How can the attitude of voters be changed, so that they care about more than their own comforts; so that they consider the future of the United States as a greater good than illusory social “security?” If it can’t be done, then the American democratic republic will devolve into a kind of tyranny, or topple altogether. If it can’t, then the capitalist engine of American prosperity will be replaced with the sort of economy that brought the Soviet empire to its knees.

My simple suggestion is that state and federal governments budget to spend only what they expect to receive in tax revenue, every single year. To make that possible, they should read their constitutions and commit to do only the things enumerated there. The people should reform their sense of entitlement, and realize that suffering and death are inevitable in this fallen world. Yet (and here’s the key) there is another, perfect world prepared for us, and to which we are all invited.
Faith in the Gospel of Jesus Christ is magnificently practical. When we are certain that we will have paradise in the life to come, we can cope and flourish much better in the imperfect here-and-now.
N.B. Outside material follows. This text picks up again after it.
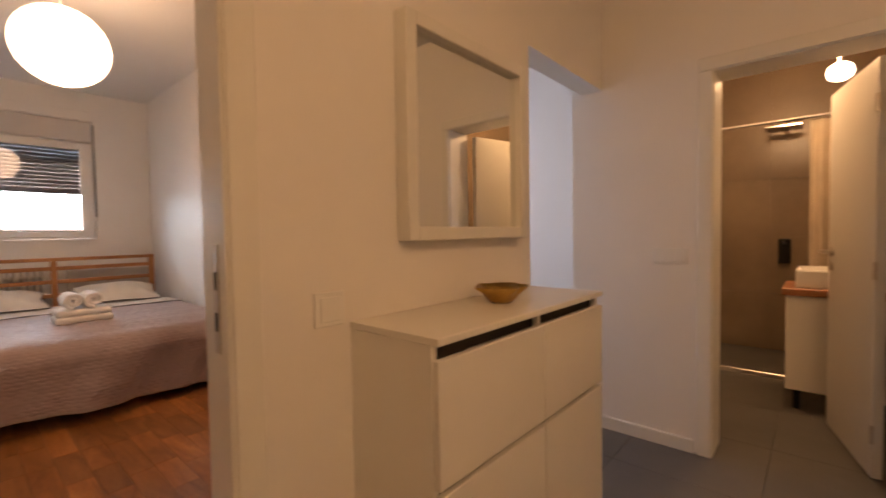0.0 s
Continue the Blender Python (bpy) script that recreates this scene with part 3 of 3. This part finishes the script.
# ---- radiator behind the headboard ----
rad = thing("radiator", (0.80, 5.97, 0.12), "cream ribbed radiator on the wall below the window", "radiator")
rib_mesh = None
for k in range(15):
    x = 0.455 + k * 0.048
    if rib_mesh is None:
        b = bx(x - 0.0135, 5.905, 0.16, x + 0.0135, 6.03, 0.825, 0.012, seg=3)
        o = part("rib", b, RADIATOR, rad, "", True)
        rib_mesh, rx0 = o.data, x
    else:
        o = new("rib", rib_mesh)
        o.parent = rad
        o.location = (x - rx0, 0, 0)
part("pipe", rod((0.44, 5.967, 0.20), (1.15, 5.967, 0.20), 0.016), RADIATOR, rad)
part("pipe", rod((0.44, 5.967, 0.76), (1.15, 5.967, 0.76), 0.016), RADIATOR, rad)
pan = thing("wall_panel", (1.68, 6.04, 0.5), "pale flat panel on the wall behind the headboard", "panel")
part("panel", bx(1.33, 6.02, 0.36, 2.04, 6.041, 0.80, 0.006), BOXM, pan)
part("top_trim", bx(1.325, 6.012, 0.8005, 2.045, 6.041, 0.815, 0.003), PVC, pan)


# ---- sockets and switches ----
def faceplate(name, label, centre, w, h, normal, rockers, holes):
    """A white plate on a wall; normal is the way it faces."""
    ob = thing(name, (0, 0, 0), label, "switch" if rockers else "socket")
    part("plate", bx(-w / 2, -0.009, -h / 2, w / 2, 0.0, h / 2, 0.003, seg=2), PLASTIC, ob)
    for x0, x1 in rockers:
        part("rocker", bx(x0, -0.013, -h / 2 + 0.012, x1, -0.0092, h / 2 - 0.012, 0.002), PLASTIC, ob)
    for x in holes:
        # greyer than the plate: the socket recess's shade as colour
        s_ = part("shaded_insert", rod((x, -0.0092, 0), (x, -0.0105, 0), 0.021, seg=24), BOXM, ob)
        for dx in (-0.0095, 0.0095):
            part("hole", rod((x + dx, -0.0104, 0), (x + dx, -0.0112, 0), 0.003, seg=8), DARK, s_)
    ob.matrix_world = Matrix.Translation(centre) @ Matrix.Rotation(math.atan2(normal[0], -normal[1]), 4, "Z")
    return ob


faceplate("wall_socket", "white double wall socket low beside the bed", (XL, 4.98, 0.40), 0.155, 0.082, (1, 0), [], [-0.036, 0.036])
faceplate("light_switch", "white square light switch beside the bedroom doorway", (1.183, YH, 0.948), 0.088, 0.088, (0, -1), [(-0.03, 0.03)], [])
faceplate("light_switch", "wide white multi-gang light switch near the bathroom door", (BX, 0.665, 1.0), 0.165, 0.082, (-1, 0), [(-0.07, -0.026), (-0.022, 0.022), (0.026, 0.07)], [])

# ---- paper lantern ----
LC, LR = Vector((1.01, 3.36, 2.24)), 0.226
lan = thing("pendant_lamp", (LC.x, LC.y, ZC), "round white rice-paper pendant lamp, switched on", "lamp")
prof = []
for k in range(81):
    th = radians(9) + (math.pi - radians(18)) * k / 80
    r = LR * math.sin(th) * (1 - 0.006 * abs(math.sin(k * math.pi / 5)))
    prof.append((r, LC.z + LR * 0.97 * math.cos(th)))
part("shade", turned(prof, 48, (LC.x, LC.y)), PAPER, lan, "glowing rice-paper globe", True)
part("cord", rod((LC.x, LC.y, LC.z + 0.21), (LC.x, LC.y, ZC - 0.05), 0.004, seg=8), PLASTIC, lan)
part("ceiling_rose", turned([(0.0, ZC - 0.065), (0.02, ZC - 0.062), (0.045, ZC - 0.03), (0.05, ZC - 0.001), (0.0, ZC - 0.001)], 28, (LC.x, LC.y)), PLASTIC, lan, "white ceiling rose", True)

# ---- hall: shoe cabinet, mirror, bowl ----
CX0, CX1, CY0, CY1, CT = 1.25, 2.19, 0.705, YH - 0.001, 0.905
sc = thing("shoe_cabinet", (1.72, 0.87, -0.012), "white shoe cabinet with four tilting fronts against the hall wall", "cabinet")
part("side_panel", bx(CX0, CY0 + 0.02, -0.012, CX0 + 0.018, CY1, CT - 0.019, 0.001), SHELL, sc)
part("side_panel", bx(CX1 - 0.018, CY0 + 0.02, -0.012, CX1, CY1, CT - 0.019, 0.001), SHELL, sc)
part("divider", bx(1.73, CY0 + 0.022, -0.012, 1.746, CY1, CT - 0.02), SHELL, sc)
# near-black back and strip: shade behind the top gap, put in as colour
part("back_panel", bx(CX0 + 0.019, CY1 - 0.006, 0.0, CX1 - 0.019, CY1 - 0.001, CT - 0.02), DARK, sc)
part("top_gap_shade", bx(CX0 + 0.019, CY0 + 0.04, CT - 0.06, CX1 - 0.019, CY0 + 0.05, CT - 0.019), DARK, sc)
part("top", bx(CX0 - 0.002, CY0 - 0.002, CT - 0.018, CX1 + 0.002, CY1, CT, 0.0015), SHELL, sc)
for x0, x1 in ((CX0 + 0.001, 1.735), (1.741, CX1 - 0.001)):
    part("front", bx(x0, CY0, 0.558, x1, CY0 + 0.018, CT - 0.052, 0.0015), SHELL, sc)
    part("front", bx(x0, CY0, 0.0, x1, CY0 + 0.018, 0.543, 0.0015), SHELL, sc)
# dark strip added for the shade in the gap between the fronts
part("gap_shade", bx(CX0 + 0.02, CY0 + 0.03, 0.52, CX1 - 0.02, CY0 + 0.04, 0.58), DARK, sc)

mir = thing("wall_mirror", (1.75, YH, 1.1), "square wall mirror in a deep cream frame above the cabinet", "mirror")
mx0, mx1, mz0, mz1, mw, my = 1.425, 2.085, 1.115, 1.785, 0.042, YH - 0.055
for args in ((mx0, mz0, mx0 + mw, mz1), (mx1 - mw, mz0, mx1, mz1), (mx0 + mw, mz0, mx1 - mw, mz0 + mw), (mx0 + mw, mz1 - mw, mx1 - mw, mz1)):
    part("frame_bar", bx(args[0], my, args[1], args[2], YH - 0.001, args[3], 0.003), LACQUER, mir)
part("mirror_glass", bx(mx0 + mw - 0.002, my + 0.028, mz0 + mw - 0.002, mx1 - mw + 0.002, my + 0.034, mz1 - mw + 0.002), MIRROR, mir)

bowl = thing("leaf_bowl", (1.745, 0.87, CT), "small scalloped brass bowl on the shoe cabinet", "bowl")


def bowl_wave(a, r, z):
    return r * 0.16 * max(0, (z - CT - 0.02) / 0.04) * (0.6 * math.sin(5 * a) + 0.4 * math.sin(9 * a + 1) + 0.35 * math.cos(2 * a))


part("body", turned([(0.0, CT + 0.001), (0.034, CT + 0.001), (0.047, CT + 0.012), (0.066, CT + 0.034), (0.089, CT + 0.053), (0.087, CT + 0.056), (0.063, CT + 0.038), (0.042, CT + 0.016), (0.0, CT + 0.008)], 60, (1.745, 0.87), None, bowl_wave), BRASS, bowl, "", True)
hlamp = thing("hall_ceiling_lamp", (0.55, -0.85, 2.6), "small round hall ceiling lamp, switched on", "lamp")
part("base", rod((0.55, -0.85, 2.57), (0.55, -0.85, 2.6), 0.09, seg=24), PLASTIC, hlamp)
part("globe", turned([(0.0, 2.42), (0.05, 2.432), (0.085, 2.465), (0.095, 2.51), (0.08, 2.55), (0.05, 2.569)], 28, (0.55, -0.85)), OPAL, hlamp, "glowing opal globe", True)

# ---- bathroom ----
tray = thing("shower_tray", (5.05, 0.15, -0.012), "low shower tray with a steel threshold", "shower tray")
part("tray", bx(4.66, -0.62, -0.01, 5.495, 0.915, 0.02, 0.004), SLATE, tray)
part("threshold", bx(4.62, -0.62, -0.011, 4.655, 0.915, 0.03, 0.004), STEEL, tray, "steel threshold strip")
gl = thing("shower_screen", (4.64, 0.7, 0.05), "clear glass shower screen in a chrome frame", "shower screen")
part("profile", bx(4.63, 0.89, 0.046, 4.65, 0.915, 1.9), CHROME, gl)
rail = thing("curtain_rail", (4.64, 0.15, 1.98), "chrome shower rail across the bathroom", "rail")
part("bar", rod((4.64, -0.62, 1.93), (4.64, 0.918, 1.93), 0.012), CHROME, rail)
cur = thing("shower_curtain", (4.68, -0.1, 0.1), "beige shower curtain drawn to one side", "curtain")
part("cloth", grid_sheet(60, 14, lambda u, v: Vector((4.68 + 0.03 * math.sin(u * 44) * (0.6 + 0.4 * v), 0.14 - 0.62 * u, 1.91 - 1.75 * v)), 0.003), CURTAIN, cur, "", True)
head = thing("rain_shower", (5.3, 0.35, 1.85), "square chrome rain shower head on the tiled wall", "shower head")
part("plate", bx(5.14, 0.20, 1.98, 5.38, 0.44, 1.995, 0.003), CHROME, head)
part("arm", rod((5.27, 0.32, 2.03), (5.499, 0.32, 2.03), 0.012), CHROME, head)
part("stem", rod((5.27, 0.32, 1.99), (5.27, 0.32, 2.04), 0.012), CHROME, head)
mixer = thing("shower_mixer", (5.45, 0.35, 0.95), "dark shower mixer on the tiled wall", "mixer")
part("body", bx(5.43, 0.27, 0.82, 5.499, 0.36, 1.04, 0.012, seg=2), BLACK, mixer)
part("lever", rod((5.43, 0.315, 1.0), (5.37, 0.315, 1.03), 0.012), BLACK, mixer)
van = thing("vanity_unit", (4.2, 0.0, -0.012), "white vanity unit with a reddish wooden top", "cabinet")
part("body", bx(4.0, -0.45, 0.12, 4.45, 0.235, 0.715, 0.003), SHELL, van)
part("worktop", bx(3.97, -0.47, 0.716, 4.47, 0.255, 0.76, 0.004), WALNUT, van, "reddish wooden top")
for x, y in ((4.05, 0.18), (4.40, 0.18), (4.05, -0.40), (4.40, -0.40)):
    part("leg", rod((x, y, -0.012), (x, y, 0.12), 0.018), BLACK, van)
bas = thing("washbasin", (4.2, 0.0, 0.761), "white countertop washbasin with a steel tap", "basin")
bm = bx(4.02, -0.40, 0.761, 4.42, 0.19, 0.875, 0.012, seg=2)
top_f = max(bm.faces, key=lambda f: f.calc_center_median().z)
ins = bmesh.ops.inset_individual(bm, faces=[top_f], thickness=0.02)
bmesh.ops.translate(bm, verts=list(top_f.verts), vec=(0, 0, -0.08))
part("bowl", bm, PLASTIC, bas)
bmt = rod((4.40, -0.1, 0.87), (4.40, -0.1, 1.05), 0.014)
rod((4.40, -0.1, 1.04), (4.28, -0.1, 1.03), 0.011, bm=bmt)
part("tap", bmt, CHROME, bas, "steel tap")
blamp = thing("bathroom_wall_lamp", (3.95, 0.2, 2.12), "round opal bathroom ceiling lamp, switched on", "lamp")
part("globe", turned([(0.0, 2.00), (0.03, 2.003), (0.055, 2.02), (0.064, 2.05), (0.055, 2.085), (0.03, 2.105), (0.0, 2.11)], 28, (4.05, 0.0)), OPAL, blamp, "", True)
part("stem", rod((4.05, 0.0, 2.105), (4.05, 0.0, 2.6), 0.012), CHROME, blamp)

# ---- floor pieces ----
# parquet planks, in staggered rows that run along the room
plank_floor = bpy.data.objects["floor_bedroom"]
PW, PL = 0.108, 0.46
plank_mesh = {}
rnd = random.Random(4)
rows_n = int((XR - XL) / PW) + 1
rest = bmesh.new()
for i in range(rows_n):
    x0 = XL + i * PW
    x1 = min(x0 + PW, XR)
    y = YD - 0.11 - rnd.random() * PL
    while y < YN:
        L = rnd.choice((0.30, 0.38, 0.46))
        ya, yb = max(y, YH + 0.003), min(y + L, YN)
        y += L
        if yb - ya < 0.03 or x1 - x0 < 0.02:
            continue
        if (ya > 4.0 and x0 > 0.45) or x0 > 1.70:
            bx(x0 + 0.0006, ya + 0.0006, -0.003, x1 - 0.0006, yb - 0.0006, 0.0, bm=rest)
            continue
        key = (round(x1 - x0, 3), round(yb - ya, 3))
        if key not in plank_mesh:
            b = bmesh.new()
            bmesh.ops.create_cube(b, size=1, matrix=Matrix.Diagonal((key[0] - 0.0012, key[1] - 0.0012, 0.006, 1)))
            bmesh.ops.bevel(b, geom=[e for e in b.edges if e.verts[0].co.z > 0 and e.verts[1].co.z > 0], offset=0.0008, segments=1, affect="EDGES")
            me = bpy.data.meshes.new("plank")
            b.to_mesh(me)
            b.free()
            me.materials.append(PARQUET)
            plank_mesh[key] = me
        o = new("plank", plank_mesh[key])
        o.parent = plank_floor
        o.location = ((x0 + x1) / 2, (ya + yb) / 2, -0.003 + rnd.uniform(-0.0003, 0.0003))
tagged(part("planks_under_bed", rest, PARQUET, plank_floor), kind="stuff")

# large grey tiles of hall and bathroom
tile_floor = bpy.data.objects["floor_hall"]
for i in range(12):
    for j in range(6):
        x0, y0 = -1.5 + i * 0.6, -2.15 + j * 0.6
        xa, xb, ya, yb = max(x0, -1.55), min(x0 + 0.6, 5.5), y0, min(y0 + 0.6, YH - 0.003)
        if xb - xa < 0.1 or yb - ya < 0.05:
            continue
        part("tile", bx(xa + 0.0015, ya + 0.0015, -0.014, xb - 0.0015, yb - 0.0015, -0.006, 0.001), SLATE, tile_floor)
# shower wall tiles
shower = bpy.data.objects["wall_shower"]
for i in range(3):
    for j in range(5):
        part("tile", bx(5.492, -0.62 + i * 0.52 + 0.0015, 0.02 + j * 0.52 + 0.0015, 5.503, -0.62 + (i + 1) * 0.52 - 0.0015, min(0.02 + (j + 1) * 0.52, 2.6) - 0.0015, 0.001), TAUPE, shower)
The answer to this problem, then, is bigger than the government. It’s time for Christians to appreciate what we believe not only for its eternal value, but also for its present value. Let today be lived responsibly in faith, both personally and in cooperation with our neighbors. Let heaven be heaven, and until then, live here on earth, with certainty of God’s favor through the death of Jesus Christ.

Then, I think, we could budget more sensibly.